Volvo V60 hybrid from the rear

As a plug-in hybrid, this V60 will be able to top up its batteries while parked, needing 3.5 hours connected to a 16A, 240V socket to fully recharge from flat – or about half an hour longer from a 13A supply. Like other hybrids, the V60 can also recoup energy while slowing down, using the rear motor as a generator to top up the batteries while braking or descending hills. Volvo quotes an electric-only range of 50km or about 30 miles, and there’s a button to allow the driver to preserve charge for later during a long trip.

The front-to-rear split between conventional and electric drive is still relatively unusual – most hybrids combine two sources of power to drive a single axle. But Volvo is not alone in pursuing the “through the road” hybrid approach, where the asphalt under the wheels provides the link between front and rear propulsion. Peugeot’s Hybrid4 system uses a similar method, although with a much less powerful rear motor.

V60 PHEV interior

Volvo has needed to develop fiendishly clever software to seamlessly meld the components of its hybrid into a safe and satisfying whole. The split powertrain offers interesting options: the rear axle can continue to drive while the 6-speed automatic gearbox is busy changing ratios at the front, and four-wheel-drive is useful on slippery surfaces or while towing. But equally, the split setup creates challenges – the rear-biased braking effect of regeneration is potentially dangerous on a high-speed bend, so Volvo has written new stability control software specifically for this car. It will use the front discs to ensure a safe braking balance at all times, according to Volvo’s engineers.

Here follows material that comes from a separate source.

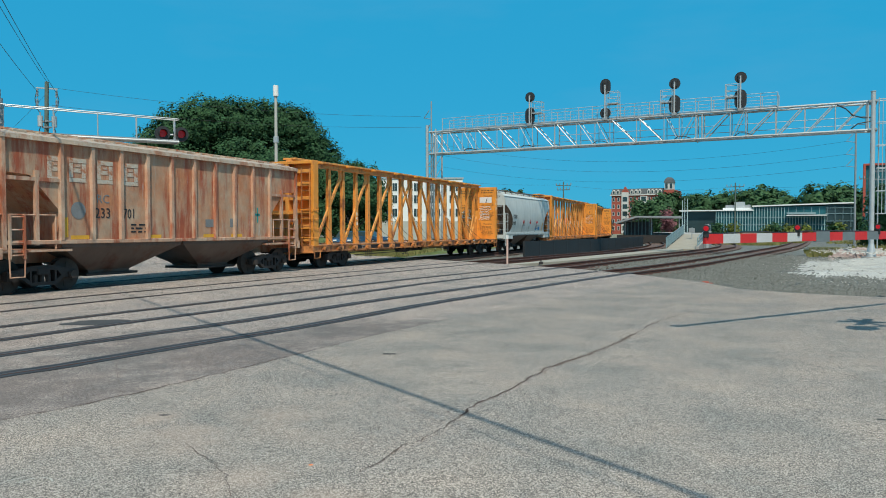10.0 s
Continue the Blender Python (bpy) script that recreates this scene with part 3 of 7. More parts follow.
def on_track(s):
    """Place and heading at s metres along the train's track: straight, then a wide bend."""
    if s <= BEND_Y:
        return Vector((TRAIN_X, s, 0)), 0.0
    a = (s - BEND_Y) / BEND_R
    return Vector((TRAIN_X - BEND_R * (1 - math.cos(a)), BEND_Y + BEND_R * math.sin(a), 0)), a


CARS, WHEELSETS = [], []


def wheelset_mesh():
    s = Shape()
    s.rod((-1.05, 0, 0), (1.05, 0, 0), 0.085, 10)
    for sx in (-1, 1):
        s.rod((sx * 0.70, 0, 0), (sx * 0.815, 0, 0), 0.457, 28)
        s.rod((sx * 0.665, 0, 0), (sx * 0.70, 0, 0), 0.485, 28)
        s.rod((sx * 0.815, 0, 0), (sx * 0.86, 0, 0), 0.15, 12)
        s.rod((sx * 1.05, 0, 0), (sx * 1.19, 0, 0), 0.115, 12)
        for k in range(6):
            a = k * math.pi / 3
            s.box(sx * 0.815, sx * 0.835, -0.03, 0.03, 0.20, 0.34, Matrix.Rotation(a, 3, "X"))
    return s.mesh("wheelset", "wheel")


def truck_mesh():
    s = Shape()
    for sx in (-1, 1):
        x0, x1 = sorted((sx * 0.94, sx * 1.12))
        s.prism([(-1.05, 0.60), (-0.72, 0.66), (-0.30, 0.74), (0.30, 0.74), (0.72, 0.66), (1.05, 0.60), (1.05, 0.36), (0.98, 0.36), (0.98, 0.52), (0.74, 0.52), (0.74, 0.38),
                 (0.60, 0.40), (0.42, 0.60), (-0.42, 0.60), (-0.60, 0.40), (-0.74, 0.38), (-0.74, 0.52), (-0.98, 0.52), (-0.98, 0.36), (-1.05, 0.36)], x0, x1)
        s.prism([(-0.66, 0.42), (-0.36, 0.20), (0.36, 0.20), (0.66, 0.42), (0.56, 0.46), (0.33, 0.29), (-0.33, 0.29), (-0.56, 0.46)], x0, x1)
        for y in (-0.40, 0.34):
            s.box(x0, x1, y, y + 0.06, 0.28, 0.62)
        for y in (-0.20, 0.0, 0.20):
            s.rod((sx * 1.03, y, 0.28), (sx * 1.03, y, 0.50), 0.075, 10)
        for y in (-0.9, 0.9):
            s.box(*sorted((sx * 0.98, sx * 1.16)), y - 0.12, y + 0.12, 0.36, 0.56, soft=0.02)
    s.box(-1.15, 1.15, -0.20, 0.20, 0.48, 0.68, soft=0.03)
    s.rod((0, 0, 0.66), (0, 0, 0.80), 0.22, 14)
    s.box(-0.9, 0.9, -0.62, -0.52, 0.38, 0.48)
    s.box(-0.9, 0.9, 0.52, 0.62, 0.38, 0.48)
    return s.mesh("truck", "dark")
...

I’ve driven a prototype V60 PHEV and can confirm that Volvo has done a superb job in hiding the joins. The car feels surprisingly fast, agile, stable and responsive.

V60 centre console buttons

As well as various plug-in hybrid badges, the V60 PHEV will also wear a new D6 label on its rump. This signifies the increased power over the current beefiest diesel on Volvo’s menu, the D5, which offers the same 2.4-litre engine but without the extra electric power. The new D6 badge is not reserved for hybrids and could appear on conventional diesels with close to 300bhp in the future.

Volvo hopes to sell 4,000 to 6,000 examples of the V60 plug-in hybrid per year, once full production starts in May 2013. The first 1,000 cars, which will be built starting in November 2012, will be sold in a special “Pure Limited” specification, much like the preview example in the pictures. Finished in bright metallic silver with gloss black accessories outside, white-stitched black leather and black wood inside, 17-inch alloys, and lots of toys.

Plug-in hybrid boot badge

Volvo insiders did let slip that the limited-edition’s colour scheme wasn’t exactly their first choice. Suppliers working on a special finish for the V60 hybrid were hit by the devastating Japanese earthquake and tsunami back in March, delaying work by months. Rather than press ahead with a new paint of unknown durability, Volvo elected for an off-the-shelf silver. It’s a shame – the silk white and pale blue finish of the V60 PHEV prototypes is preferable to shiny silver and black, in my opinion, although the white paint would probably be hell to keep clean.

Volvo hopes to sell about 130 of the initial batch in the UK. Once normal production commences in 2013, prices should fall a little but will probably remain at the top of Volvo’s price list, unless lithium ion batteries undergo an unexpected drop in value. Commercial project leader Johan Rasmusson wouldn’t give me a price for the V60’s battery pack, but said my €5,000 guess was “at the low end” of likely figures. “We are not seeing the decline in lithium ion battery prices predicted a couple of years ago,” he added. “Those savings have simply not materialised.”